WRITTEN PROBLEM:
Starting at the first line of the data, please print exactly those lines through the one that holds "ob[key] = value", omitting every picture.

MATERIAL PROVIDED:

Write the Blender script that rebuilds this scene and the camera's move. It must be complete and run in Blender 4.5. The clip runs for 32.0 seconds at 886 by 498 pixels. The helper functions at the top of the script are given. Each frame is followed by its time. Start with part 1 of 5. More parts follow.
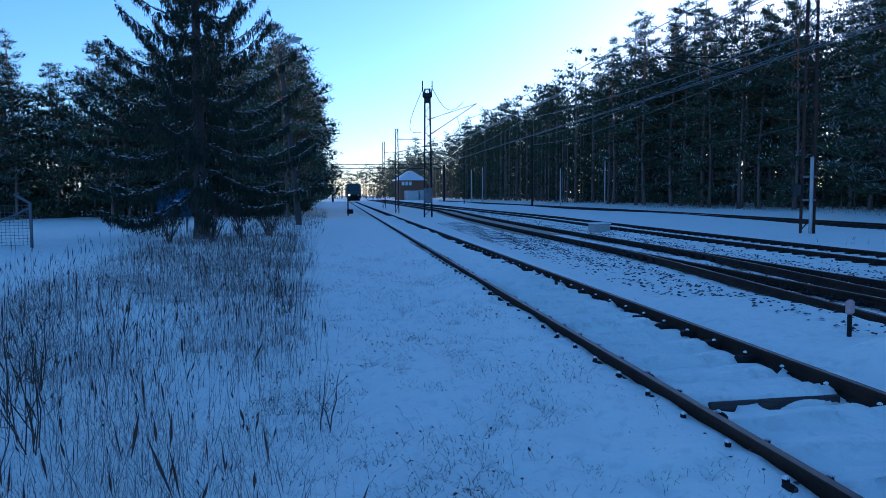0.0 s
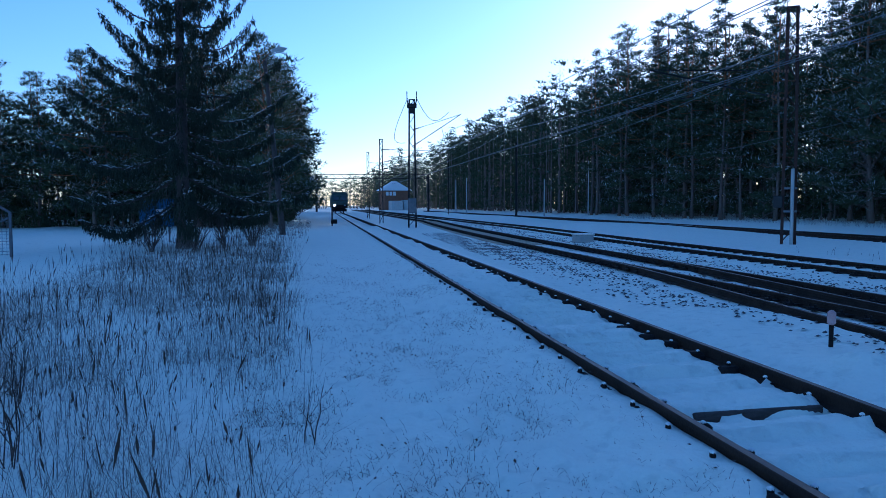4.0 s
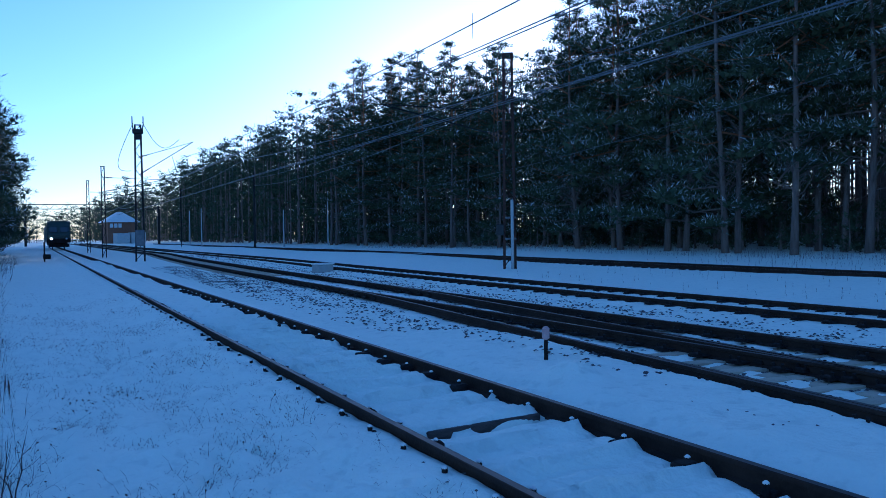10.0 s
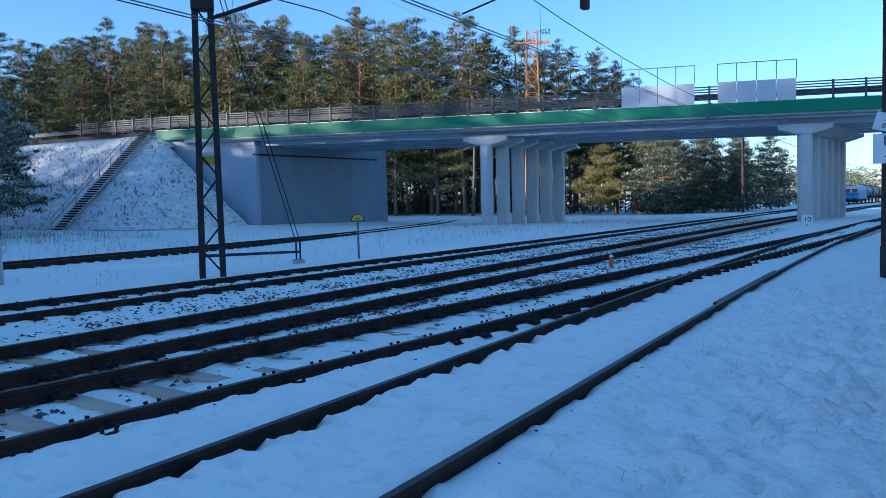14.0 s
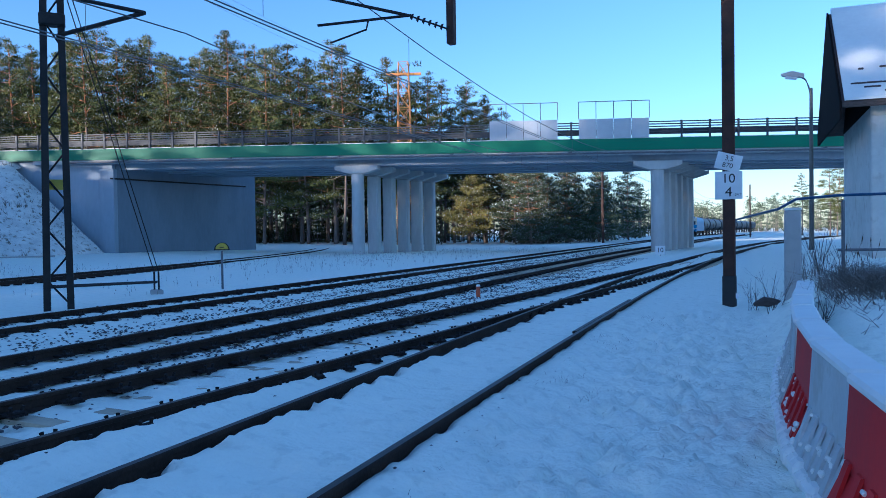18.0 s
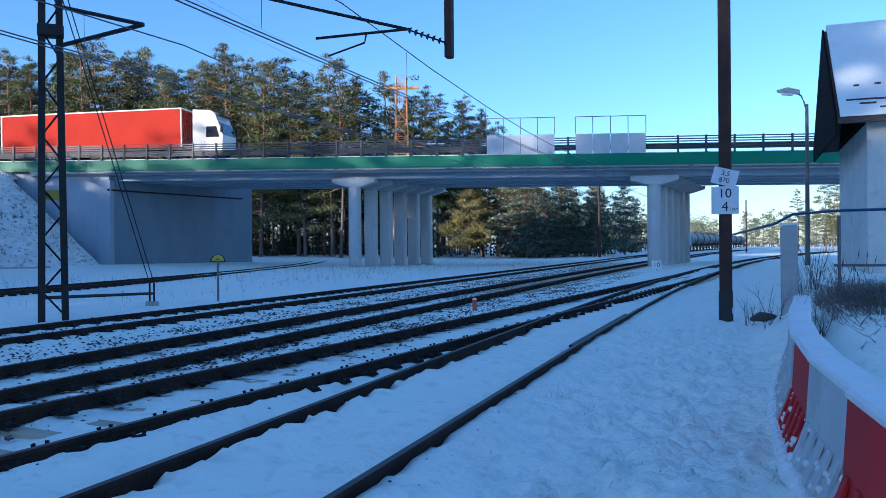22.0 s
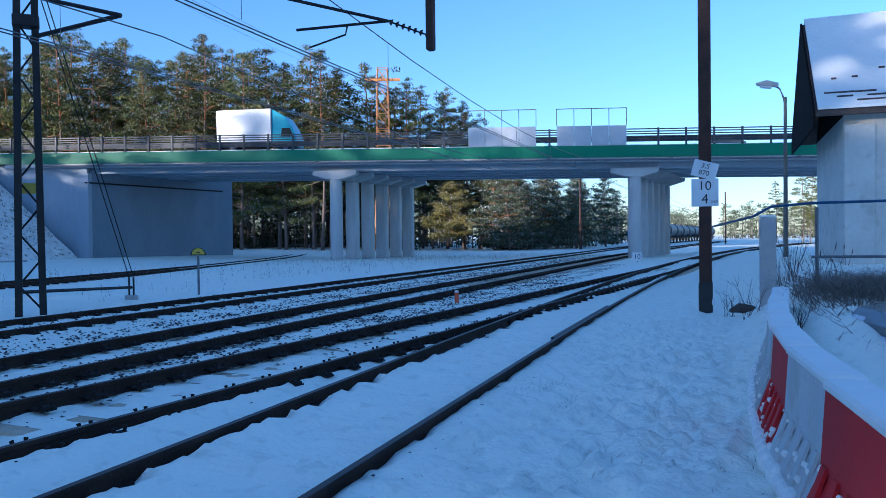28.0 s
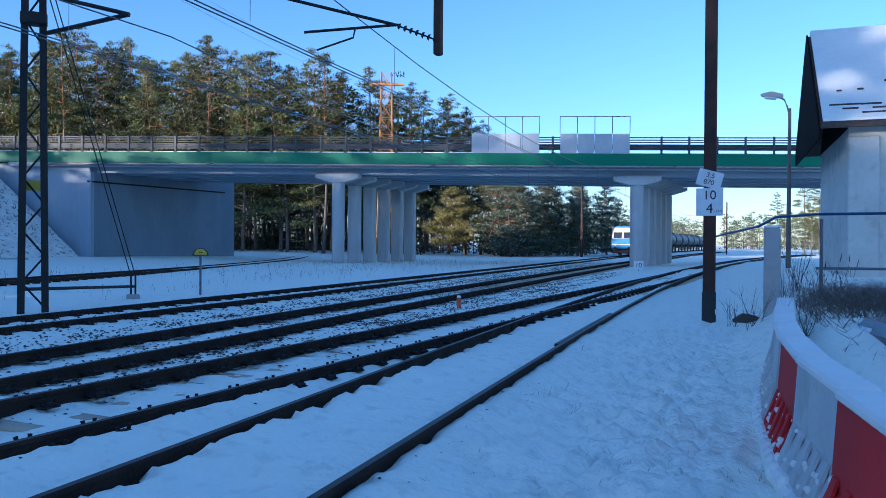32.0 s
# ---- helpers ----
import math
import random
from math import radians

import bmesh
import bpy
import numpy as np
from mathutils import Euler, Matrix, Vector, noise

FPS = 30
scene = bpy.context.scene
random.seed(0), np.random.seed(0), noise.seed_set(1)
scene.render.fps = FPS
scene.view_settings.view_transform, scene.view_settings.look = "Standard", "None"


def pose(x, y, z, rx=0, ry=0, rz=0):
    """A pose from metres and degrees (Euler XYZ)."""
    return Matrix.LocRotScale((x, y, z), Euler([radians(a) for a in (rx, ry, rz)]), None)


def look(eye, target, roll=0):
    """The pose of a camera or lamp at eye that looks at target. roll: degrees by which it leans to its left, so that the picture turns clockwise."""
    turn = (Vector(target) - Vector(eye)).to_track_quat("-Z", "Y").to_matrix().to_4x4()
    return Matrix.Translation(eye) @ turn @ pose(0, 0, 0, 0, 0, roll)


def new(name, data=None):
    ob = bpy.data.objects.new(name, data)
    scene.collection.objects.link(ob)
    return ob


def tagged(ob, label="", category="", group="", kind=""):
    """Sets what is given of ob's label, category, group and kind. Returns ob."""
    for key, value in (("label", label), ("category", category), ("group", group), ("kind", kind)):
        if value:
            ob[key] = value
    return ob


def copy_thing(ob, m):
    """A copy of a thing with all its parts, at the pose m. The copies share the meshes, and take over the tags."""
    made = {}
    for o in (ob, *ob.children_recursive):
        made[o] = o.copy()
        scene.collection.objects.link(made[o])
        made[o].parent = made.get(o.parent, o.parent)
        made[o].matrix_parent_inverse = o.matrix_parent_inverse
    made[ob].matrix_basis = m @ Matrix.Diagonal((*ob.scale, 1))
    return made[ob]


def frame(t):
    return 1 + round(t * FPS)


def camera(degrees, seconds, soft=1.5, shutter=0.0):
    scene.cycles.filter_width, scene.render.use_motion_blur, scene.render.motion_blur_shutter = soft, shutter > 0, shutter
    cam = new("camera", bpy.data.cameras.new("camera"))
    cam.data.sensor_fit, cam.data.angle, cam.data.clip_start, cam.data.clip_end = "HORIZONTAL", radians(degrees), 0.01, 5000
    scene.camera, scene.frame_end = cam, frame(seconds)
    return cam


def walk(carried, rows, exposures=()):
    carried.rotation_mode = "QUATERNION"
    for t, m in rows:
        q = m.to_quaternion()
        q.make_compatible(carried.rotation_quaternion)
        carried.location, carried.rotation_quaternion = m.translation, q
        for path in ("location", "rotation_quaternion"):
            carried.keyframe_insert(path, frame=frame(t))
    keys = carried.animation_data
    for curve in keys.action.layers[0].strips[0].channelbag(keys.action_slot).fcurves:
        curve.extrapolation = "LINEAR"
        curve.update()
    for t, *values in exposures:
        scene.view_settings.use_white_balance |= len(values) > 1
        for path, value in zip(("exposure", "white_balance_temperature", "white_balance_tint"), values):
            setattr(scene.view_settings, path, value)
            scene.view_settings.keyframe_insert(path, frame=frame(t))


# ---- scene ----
cam = camera(60.0, 32.0, soft=0.5)
PATH = [
    (0.0, pose(-0.170, 0.019, 1.654, 85.95, 0.32, -7.76)),
    (0.5, pose(-0.180, 0.026, 1.655, 85.95, 0.30, -6.73)),
    (1.0, pose(-0.180, 0.022, 1.656, 86.00, 0.44, -6.74)),
    (1.5, pose(-0.178, 0.023, 1.655, 86.03, 0.35, -6.85)),
    (2.0, pose(-0.176, 0.027, 1.656, 86.11, 0.25, -8.08)),
    (2.5, pose(-0.173, 0.020, 1.656, 86.26, 0.27, -8.60)),
    (4.5, pose(-0.180, 0.031, 1.659, 86.94, 0.14, -9.02)),
    (5.0, pose(-0.176, 0.031, 1.662, 87.26, 0.17, -9.12)),
    (5.5, pose(-0.171, 0.029, 1.664, 87.65, 0.17, -9.24)),
    (6.0, pose(-0.172, 0.023, 1.664, 88.09, 0.12, -9.29)),
    (6.5, pose(-0.168, 0.020, 1.666, 88.46, 0.14, -9.31)),
    (7.0, pose(-0.164, 0.014, 1.666, 88.77, 0.22, -9.28)),
    (7.5, pose(-0.161, 0.017, 1.667, 89.03, 0.15, -9.31)),
    (8.0, pose(-0.153, 0.013, 1.665, 89.24, 0.13, -9.38)),
    (8.5, pose(-0.137, 0.010, 1.663, 89.37, 0.24, -9.49)),
    (9.0, pose(-0.101, -0.002, 1.657, 89.30, 0.37, -10.99)),
    (9.5, pose(-0.056, 0.026, 1.643, 89.12, 0.58, -17.30)),
    (9.8, pose(-0.095, 0.045, 1.640, 88.96, 0.78, -23.78)),
    (10.0, pose(-0.114, 0.045, 1.633, 88.83, 0.81, -28.13)),
    (10.2, pose(-0.168, 0.056, 1.635, 88.28, 1.55, -33.45)),
    (10.5, pose(-0.074, 0.036, 1.647, 87.87, 1.74, -43.86)),
    (10.6, pose(-0.044, 0.023, 1.664, 87.30, 2.66, -48.06)),
    (10.8, pose(0.055, -0.009, 1.659, 87.28, 2.49, -54.00)),
    (10.9, pose(0.092, -0.001, 1.666, 87.07, 2.56, -57.90)),
    (11.0, pose(0.097, 0.018, 1.663, 86.97, 2.75, -61.57)),
    (11.2, pose(0.112, 0.056, 1.660, 86.54, 2.25, -68.53)),
    (11.5, pose(0.145, 0.123, 1.657, 86.18, 2.19, -78.25)),
    (11.8, pose(0.190, 0.200, 1.656, 85.82, 1.79, -87.77)),
    (12.0, pose(0.168, 0.224, 1.652, 85.76, 1.22, -94.65)),
    (12.4, pose(0.121, 0.218, 1.647, 85.38, 0.46, -110.91)),
    (12.5, pose(0.089, 0.157, 1.649, 85.54, 0.71, -114.75)),
    (12.7, pose(0.094, 0.129, 1.656, 85.97, 0.98, -123.48)),
    (13.0, pose(0.171, 0.146, 1.674, 85.90, 0.98, -132.63)),
    (13.5, pose(0.140, 0.102, 1.662, 86.31, 1.02, -142.35)),
    (14.0, pose(0.054, 0.002, 1.652, 86.80, 1.33, -149.07)),
    (14.5, pose(0.015, -0.073, 1.678, 87.06, 1.26, -154.54)),
    (15.0, pose(-0.008, -0.110, 1.672, 87.26, 1.36, -158.22)),
    (15.5, pose(-0.003, -0.109, 1.669, 87.29, 1.25, -158.49)),
    (17.5, pose(0.009, -0.117, 1.674, 88.47, 0.86, -158.72)),
    (18.0, pose(0.005, -0.111, 1.678, 88.76, 0.84, -158.57)),
    (18.5, pose(0.006, -0.102, 1.678, 89.15, 0.82, -158.49)),
    (19.0, pose(0.001, -0.099, 1.677, 89.46, 0.78, -158.40)),
    (19.5, pose(0.002, -0.108, 1.673, 89.61, 0.75, -158.36)),
    (20.0, pose(0.001, -0.116, 1.671, 89.75, 0.64, -158.40)),
    (20.5, pose(0.004, -0.122, 1.668, 89.81, 0.62, -158.41)),
    (21.0, pose(0.008, -0.119, 1.667, 89.83, 0.59, -158.47)),
    (21.5, pose(0.013, -0.123, 1.666, 89.81, 0.54, -158.62)),
    (22.0, pose(0.013, -0.129, 1.666, 89.77, 0.49, -158.82)),
    (22.5, pose(0.017, -0.126, 1.663, 89.62, 0.46, -159.01)),
    (23.0, pose(0.019, -0.131, 1.662, 89.37, 0.43, -159.16)),
    (23.5, pose(0.019, -0.134, 1.663, 89.12, 0.43, -159.16)),
    (24.0, pose(0.019, -0.130, 1.665, 88.91, 0.47, -159.13)),
    (24.5, pose(0.016, -0.120, 1.668, 88.85, 0.77, -159.08)),
    (25.0, pose(0.012, -0.107, 1.671, 88.91, 1.11, -159.08)),
    (25.5, pose(0.012, -0.116, 1.669, 88.97, 1.45, -159.10)),
    (27.5, pose(0.015, -0.130, 1.675, 88.95, 0.67, -159.98)),
    (28.0, pose(0.019, -0.129, 1.677, 89.18, 0.64, -160.18)),
    (28.5, pose(0.030, -0.118, 1.676, 89.60, 0.53, -160.23)),
    (29.0, pose(0.052, -0.105, 1.674, 89.86, 0.59, -160.09)),
    (29.5, pose(0.052, -0.107, 1.673, 90.06, 0.50, -160.03)),
    (30.0, pose(0.055, -0.116, 1.671, 90.02, 0.36, -160.03)),
    (30.5, pose(0.061, -0.122, 1.669, 89.93, 0.18, -160.06)),
    (31.0, pose(0.066, -0.124, 1.666, 89.90, 0.02, -160.09)),
    (31.5, pose(0.077, -0.124, 1.663, 89.78, -0.20, -160.16)),
    (32.0, pose(0.090, -0.121, 1.660, 89.58, -0.41, -160.14)),
]
EXPOSURES = [(0.0, 0.66, 4260, 17), (9.0, 0.56, 4280, 17), (10.7, 0.85, 4080, 13), (11.2, 1.48, 4750, 9), (12.0, 1.66, 5350, 7), (13.0, 1.3, 4850, 8), (14.0, 1.12, 4620, 14), (32.0, 1.07, 4550, 16)]
walk(cam, PATH, EXPOSURES)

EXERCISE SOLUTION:
Write the Blender script that rebuilds this scene and the camera's move. It must be complete and run in Blender 4.5. The clip runs for 32.0 seconds at 886 by 498 pixels. The helper functions at the top of the script are given. Each frame is followed by its time. Start with part 1 of 5. More parts follow.
0.0 s
4.0 s
10.0 s
14.0 s
18.0 s
22.0 s
28.0 s
32.0 s
# ---- helpers ----
import math
import random
from math import radians

import bmesh
import bpy
import numpy as np
from mathutils import Euler, Matrix, Vector, noise

FPS = 30
scene = bpy.context.scene
random.seed(0), np.random.seed(0), noise.seed_set(1)
scene.render.fps = FPS
scene.view_settings.view_transform, scene.view_settings.look = "Standard", "None"


def pose(x, y, z, rx=0, ry=0, rz=0):
    """A pose from metres and degrees (Euler XYZ)."""
    return Matrix.LocRotScale((x, y, z), Euler([radians(a) for a in (rx, ry, rz)]), None)


def look(eye, target, roll=0):
    """The pose of a camera or lamp at eye that looks at target. roll: degrees by which it leans to its left, so that the picture turns clockwise."""
    turn = (Vector(target) - Vector(eye)).to_track_quat("-Z", "Y").to_matrix().to_4x4()
    return Matrix.Translation(eye) @ turn @ pose(0, 0, 0, 0, 0, roll)


def new(name, data=None):
    ob = bpy.data.objects.new(name, data)
    scene.collection.objects.link(ob)
    return ob


def tagged(ob, label="", category="", group="", kind=""):
    """Sets what is given of ob's label, category, group and kind. Returns ob."""
    for key, value in (("label", label), ("category", category), ("group", group), ("kind", kind)):
        if value:
            ob[key] = value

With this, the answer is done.